◆ DIRECTIONS FOR THIS TASK:
Begin at the line containing "More parts follow." and stop at the line containing "return 1.582 + 0.066 * (x - 0.6)"; copy those lines exactly, ends included, and nothing else.

◆ THE RECORDS:
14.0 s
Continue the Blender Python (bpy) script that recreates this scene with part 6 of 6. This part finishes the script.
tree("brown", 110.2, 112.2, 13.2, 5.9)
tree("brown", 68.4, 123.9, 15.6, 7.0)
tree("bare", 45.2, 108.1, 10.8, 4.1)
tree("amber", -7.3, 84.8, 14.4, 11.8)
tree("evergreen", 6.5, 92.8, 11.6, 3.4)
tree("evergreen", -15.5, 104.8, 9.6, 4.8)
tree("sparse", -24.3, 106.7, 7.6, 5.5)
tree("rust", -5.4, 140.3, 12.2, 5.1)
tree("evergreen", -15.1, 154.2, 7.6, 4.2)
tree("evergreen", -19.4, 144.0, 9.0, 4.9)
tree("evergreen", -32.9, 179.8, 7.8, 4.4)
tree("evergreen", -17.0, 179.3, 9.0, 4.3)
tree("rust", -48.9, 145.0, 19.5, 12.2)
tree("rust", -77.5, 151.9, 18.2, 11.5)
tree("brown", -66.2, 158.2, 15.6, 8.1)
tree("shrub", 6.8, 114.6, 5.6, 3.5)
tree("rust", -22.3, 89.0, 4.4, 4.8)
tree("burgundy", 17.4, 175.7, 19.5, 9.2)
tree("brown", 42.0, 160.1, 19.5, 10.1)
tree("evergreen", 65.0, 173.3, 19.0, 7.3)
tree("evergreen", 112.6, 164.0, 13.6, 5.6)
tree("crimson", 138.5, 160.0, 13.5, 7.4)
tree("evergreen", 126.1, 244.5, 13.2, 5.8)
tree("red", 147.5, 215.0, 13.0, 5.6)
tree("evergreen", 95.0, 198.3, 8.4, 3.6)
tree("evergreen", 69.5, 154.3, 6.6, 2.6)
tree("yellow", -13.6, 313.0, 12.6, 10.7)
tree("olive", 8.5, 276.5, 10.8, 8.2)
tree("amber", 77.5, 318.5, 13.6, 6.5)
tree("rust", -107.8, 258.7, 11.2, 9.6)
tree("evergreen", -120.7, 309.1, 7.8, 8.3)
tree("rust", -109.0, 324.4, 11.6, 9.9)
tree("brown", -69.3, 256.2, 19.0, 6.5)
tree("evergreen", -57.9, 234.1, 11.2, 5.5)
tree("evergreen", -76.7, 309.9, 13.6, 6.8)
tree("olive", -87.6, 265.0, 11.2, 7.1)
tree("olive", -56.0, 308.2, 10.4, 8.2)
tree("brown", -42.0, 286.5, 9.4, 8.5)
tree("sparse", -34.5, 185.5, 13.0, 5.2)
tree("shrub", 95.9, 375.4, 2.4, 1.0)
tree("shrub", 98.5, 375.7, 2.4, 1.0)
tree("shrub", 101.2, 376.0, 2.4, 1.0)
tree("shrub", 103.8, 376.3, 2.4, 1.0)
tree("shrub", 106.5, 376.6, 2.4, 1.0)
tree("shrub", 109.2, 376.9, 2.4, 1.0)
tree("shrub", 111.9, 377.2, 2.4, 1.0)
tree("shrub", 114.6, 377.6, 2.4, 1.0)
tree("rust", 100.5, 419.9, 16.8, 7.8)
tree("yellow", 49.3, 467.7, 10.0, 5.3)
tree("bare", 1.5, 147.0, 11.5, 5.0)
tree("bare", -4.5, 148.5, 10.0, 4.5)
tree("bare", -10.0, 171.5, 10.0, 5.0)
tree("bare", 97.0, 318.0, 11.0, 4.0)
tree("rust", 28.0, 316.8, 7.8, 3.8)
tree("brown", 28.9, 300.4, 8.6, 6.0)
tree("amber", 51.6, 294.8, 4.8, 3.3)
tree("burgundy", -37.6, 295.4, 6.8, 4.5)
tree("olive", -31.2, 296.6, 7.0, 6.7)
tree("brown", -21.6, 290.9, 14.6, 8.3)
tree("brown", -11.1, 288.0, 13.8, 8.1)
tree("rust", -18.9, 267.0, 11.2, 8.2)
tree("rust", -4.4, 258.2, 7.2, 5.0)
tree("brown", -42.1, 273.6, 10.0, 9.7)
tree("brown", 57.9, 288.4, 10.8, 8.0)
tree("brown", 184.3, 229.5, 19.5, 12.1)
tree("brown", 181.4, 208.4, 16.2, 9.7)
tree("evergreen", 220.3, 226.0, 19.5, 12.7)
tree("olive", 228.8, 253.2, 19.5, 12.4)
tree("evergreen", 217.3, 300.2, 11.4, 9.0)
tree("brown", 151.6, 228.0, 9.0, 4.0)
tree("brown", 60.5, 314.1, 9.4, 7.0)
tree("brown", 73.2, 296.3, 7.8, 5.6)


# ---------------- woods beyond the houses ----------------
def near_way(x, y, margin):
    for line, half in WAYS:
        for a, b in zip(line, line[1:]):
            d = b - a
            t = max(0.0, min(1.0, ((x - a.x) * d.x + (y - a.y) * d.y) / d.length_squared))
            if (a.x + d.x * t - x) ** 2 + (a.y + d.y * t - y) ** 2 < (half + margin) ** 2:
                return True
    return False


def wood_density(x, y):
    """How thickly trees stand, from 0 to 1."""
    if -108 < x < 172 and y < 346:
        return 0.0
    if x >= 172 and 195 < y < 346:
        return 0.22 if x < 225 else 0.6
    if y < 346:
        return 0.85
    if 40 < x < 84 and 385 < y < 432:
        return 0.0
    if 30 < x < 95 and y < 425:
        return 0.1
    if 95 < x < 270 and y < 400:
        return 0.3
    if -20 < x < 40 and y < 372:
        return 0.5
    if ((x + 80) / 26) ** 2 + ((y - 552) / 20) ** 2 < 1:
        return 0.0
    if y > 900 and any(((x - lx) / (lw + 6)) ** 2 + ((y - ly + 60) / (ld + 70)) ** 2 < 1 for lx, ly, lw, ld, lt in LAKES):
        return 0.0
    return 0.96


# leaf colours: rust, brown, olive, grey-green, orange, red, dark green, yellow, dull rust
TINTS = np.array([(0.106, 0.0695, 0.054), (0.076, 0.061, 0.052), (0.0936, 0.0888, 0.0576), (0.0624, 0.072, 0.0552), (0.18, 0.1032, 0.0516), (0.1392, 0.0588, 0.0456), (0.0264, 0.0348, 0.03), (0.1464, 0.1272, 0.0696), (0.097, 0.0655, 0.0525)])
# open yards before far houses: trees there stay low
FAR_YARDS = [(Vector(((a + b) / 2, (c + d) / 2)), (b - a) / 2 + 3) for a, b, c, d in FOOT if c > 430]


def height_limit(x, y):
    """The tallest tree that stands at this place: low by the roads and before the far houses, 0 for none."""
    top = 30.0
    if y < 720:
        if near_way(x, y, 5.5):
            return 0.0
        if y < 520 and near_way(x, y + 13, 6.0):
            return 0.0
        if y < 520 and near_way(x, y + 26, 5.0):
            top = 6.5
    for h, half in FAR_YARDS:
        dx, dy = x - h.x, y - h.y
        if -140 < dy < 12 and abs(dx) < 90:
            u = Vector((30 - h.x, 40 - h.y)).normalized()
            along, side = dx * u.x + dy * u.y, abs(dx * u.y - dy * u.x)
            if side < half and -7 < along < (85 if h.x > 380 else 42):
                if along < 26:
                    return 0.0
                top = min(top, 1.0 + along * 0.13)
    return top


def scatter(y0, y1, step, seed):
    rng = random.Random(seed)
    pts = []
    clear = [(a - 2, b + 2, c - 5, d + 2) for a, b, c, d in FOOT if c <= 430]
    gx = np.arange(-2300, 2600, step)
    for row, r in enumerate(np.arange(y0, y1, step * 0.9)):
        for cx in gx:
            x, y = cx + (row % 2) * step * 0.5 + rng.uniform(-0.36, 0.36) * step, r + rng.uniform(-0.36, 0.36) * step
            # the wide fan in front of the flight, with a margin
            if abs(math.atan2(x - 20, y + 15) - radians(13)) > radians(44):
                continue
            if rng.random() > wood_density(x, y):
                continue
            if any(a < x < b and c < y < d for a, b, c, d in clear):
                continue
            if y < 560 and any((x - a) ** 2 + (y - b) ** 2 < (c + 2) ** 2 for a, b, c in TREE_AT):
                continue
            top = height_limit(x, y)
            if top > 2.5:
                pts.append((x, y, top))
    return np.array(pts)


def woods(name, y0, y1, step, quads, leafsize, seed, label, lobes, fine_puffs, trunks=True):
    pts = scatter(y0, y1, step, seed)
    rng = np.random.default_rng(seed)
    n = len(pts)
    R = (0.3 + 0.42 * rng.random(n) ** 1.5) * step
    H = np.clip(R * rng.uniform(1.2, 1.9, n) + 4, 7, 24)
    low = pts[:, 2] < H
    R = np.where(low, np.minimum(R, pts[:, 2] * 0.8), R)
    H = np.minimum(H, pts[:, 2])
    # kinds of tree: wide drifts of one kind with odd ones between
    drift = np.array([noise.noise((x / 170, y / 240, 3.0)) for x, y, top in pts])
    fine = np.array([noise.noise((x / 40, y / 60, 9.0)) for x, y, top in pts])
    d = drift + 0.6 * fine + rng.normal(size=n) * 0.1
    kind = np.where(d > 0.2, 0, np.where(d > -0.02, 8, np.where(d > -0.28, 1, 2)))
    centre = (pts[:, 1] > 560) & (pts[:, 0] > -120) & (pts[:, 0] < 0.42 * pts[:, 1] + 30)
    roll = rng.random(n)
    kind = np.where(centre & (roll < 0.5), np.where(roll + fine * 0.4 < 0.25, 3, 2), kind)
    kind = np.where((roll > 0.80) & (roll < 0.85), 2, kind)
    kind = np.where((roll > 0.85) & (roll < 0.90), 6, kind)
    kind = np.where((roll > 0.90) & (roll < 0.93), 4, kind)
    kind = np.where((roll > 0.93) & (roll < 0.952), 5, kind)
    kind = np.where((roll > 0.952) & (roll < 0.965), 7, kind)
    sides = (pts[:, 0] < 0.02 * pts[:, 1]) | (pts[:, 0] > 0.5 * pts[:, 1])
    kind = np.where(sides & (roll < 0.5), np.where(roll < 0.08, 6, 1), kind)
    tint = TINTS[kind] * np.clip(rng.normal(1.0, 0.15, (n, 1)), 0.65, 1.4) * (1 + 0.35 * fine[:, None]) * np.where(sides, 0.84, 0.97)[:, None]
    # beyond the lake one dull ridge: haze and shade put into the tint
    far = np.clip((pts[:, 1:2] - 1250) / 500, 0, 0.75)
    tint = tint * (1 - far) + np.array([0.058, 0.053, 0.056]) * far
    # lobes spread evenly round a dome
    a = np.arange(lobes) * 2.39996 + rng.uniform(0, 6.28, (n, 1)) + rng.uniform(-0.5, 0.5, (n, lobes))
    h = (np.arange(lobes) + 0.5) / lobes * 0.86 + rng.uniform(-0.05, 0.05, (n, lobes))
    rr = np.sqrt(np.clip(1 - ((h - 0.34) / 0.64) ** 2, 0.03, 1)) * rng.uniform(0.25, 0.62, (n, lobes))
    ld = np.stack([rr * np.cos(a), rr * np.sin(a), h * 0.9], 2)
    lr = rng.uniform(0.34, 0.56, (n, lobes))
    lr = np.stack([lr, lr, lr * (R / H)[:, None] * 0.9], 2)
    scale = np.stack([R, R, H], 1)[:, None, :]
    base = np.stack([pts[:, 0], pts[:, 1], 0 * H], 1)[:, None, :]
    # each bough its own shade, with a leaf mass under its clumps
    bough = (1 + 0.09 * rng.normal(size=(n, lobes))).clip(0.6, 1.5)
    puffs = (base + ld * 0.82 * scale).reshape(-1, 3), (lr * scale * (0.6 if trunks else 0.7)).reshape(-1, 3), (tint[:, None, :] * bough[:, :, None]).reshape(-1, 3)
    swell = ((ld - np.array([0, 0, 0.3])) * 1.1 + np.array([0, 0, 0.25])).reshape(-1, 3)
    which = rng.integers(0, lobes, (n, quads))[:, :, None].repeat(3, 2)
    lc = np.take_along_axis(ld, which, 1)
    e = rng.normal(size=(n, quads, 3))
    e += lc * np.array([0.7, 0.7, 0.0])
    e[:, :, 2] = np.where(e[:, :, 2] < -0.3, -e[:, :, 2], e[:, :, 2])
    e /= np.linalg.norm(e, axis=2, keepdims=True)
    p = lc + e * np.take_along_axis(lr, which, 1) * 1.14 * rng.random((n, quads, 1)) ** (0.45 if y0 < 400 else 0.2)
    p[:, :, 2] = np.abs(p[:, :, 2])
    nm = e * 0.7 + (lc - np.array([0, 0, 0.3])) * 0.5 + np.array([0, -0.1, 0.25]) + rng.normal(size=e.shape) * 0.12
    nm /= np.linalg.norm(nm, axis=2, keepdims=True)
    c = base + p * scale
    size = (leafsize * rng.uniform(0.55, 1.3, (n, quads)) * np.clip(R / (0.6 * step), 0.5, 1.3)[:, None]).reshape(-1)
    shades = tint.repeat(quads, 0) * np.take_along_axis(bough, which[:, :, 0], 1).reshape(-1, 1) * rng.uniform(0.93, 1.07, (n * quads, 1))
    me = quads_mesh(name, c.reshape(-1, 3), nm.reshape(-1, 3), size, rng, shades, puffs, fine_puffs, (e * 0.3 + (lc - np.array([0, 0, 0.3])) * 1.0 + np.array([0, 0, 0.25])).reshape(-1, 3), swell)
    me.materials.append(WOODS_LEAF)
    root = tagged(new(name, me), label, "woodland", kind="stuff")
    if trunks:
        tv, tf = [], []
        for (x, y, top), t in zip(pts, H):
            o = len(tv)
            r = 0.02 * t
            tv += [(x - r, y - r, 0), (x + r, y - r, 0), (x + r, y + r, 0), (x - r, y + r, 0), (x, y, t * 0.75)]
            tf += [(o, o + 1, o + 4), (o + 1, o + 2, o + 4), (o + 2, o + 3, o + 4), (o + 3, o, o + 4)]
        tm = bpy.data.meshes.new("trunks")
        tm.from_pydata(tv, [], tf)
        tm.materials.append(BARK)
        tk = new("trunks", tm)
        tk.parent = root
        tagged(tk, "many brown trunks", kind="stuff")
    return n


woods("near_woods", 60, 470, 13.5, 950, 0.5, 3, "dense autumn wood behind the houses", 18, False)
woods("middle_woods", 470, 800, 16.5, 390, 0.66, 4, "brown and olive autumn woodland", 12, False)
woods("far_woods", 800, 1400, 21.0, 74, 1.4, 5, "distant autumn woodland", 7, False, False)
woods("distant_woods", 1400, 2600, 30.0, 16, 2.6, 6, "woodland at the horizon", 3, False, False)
--
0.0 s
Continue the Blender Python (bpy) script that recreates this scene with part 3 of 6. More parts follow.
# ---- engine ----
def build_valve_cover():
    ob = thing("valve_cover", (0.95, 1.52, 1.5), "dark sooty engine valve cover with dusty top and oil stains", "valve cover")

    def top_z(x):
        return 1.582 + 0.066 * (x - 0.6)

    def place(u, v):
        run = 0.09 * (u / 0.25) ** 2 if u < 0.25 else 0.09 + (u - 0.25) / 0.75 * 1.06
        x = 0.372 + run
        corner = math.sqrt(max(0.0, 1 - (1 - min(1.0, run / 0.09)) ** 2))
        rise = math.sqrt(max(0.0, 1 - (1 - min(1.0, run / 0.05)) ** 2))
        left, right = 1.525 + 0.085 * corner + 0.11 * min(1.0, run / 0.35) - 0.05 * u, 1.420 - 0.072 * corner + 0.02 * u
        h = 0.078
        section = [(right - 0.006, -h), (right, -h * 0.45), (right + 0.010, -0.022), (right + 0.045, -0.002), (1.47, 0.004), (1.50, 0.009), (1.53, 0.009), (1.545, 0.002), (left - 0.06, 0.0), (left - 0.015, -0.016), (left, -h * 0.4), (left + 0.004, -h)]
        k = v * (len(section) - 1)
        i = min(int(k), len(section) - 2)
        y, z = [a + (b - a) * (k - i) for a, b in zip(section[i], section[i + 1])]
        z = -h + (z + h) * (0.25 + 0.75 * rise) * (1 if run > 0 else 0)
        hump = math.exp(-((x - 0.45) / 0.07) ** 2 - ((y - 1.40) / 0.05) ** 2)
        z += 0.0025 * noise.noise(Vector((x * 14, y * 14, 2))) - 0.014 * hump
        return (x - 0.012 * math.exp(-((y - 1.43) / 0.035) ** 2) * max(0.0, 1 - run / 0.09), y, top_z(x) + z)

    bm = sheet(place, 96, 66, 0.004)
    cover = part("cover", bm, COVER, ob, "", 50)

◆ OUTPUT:
Continue the Blender Python (bpy) script that recreates this scene with part 3 of 6. More parts follow.
# ---- engine ----
def build_valve_cover():
    ob = thing("valve_cover", (0.95, 1.52, 1.5), "dark sooty engine valve cover with dusty top and oil stains", "valve cover")

    def top_z(x):
        return 1.582 + 0.066 * (x - 0.6)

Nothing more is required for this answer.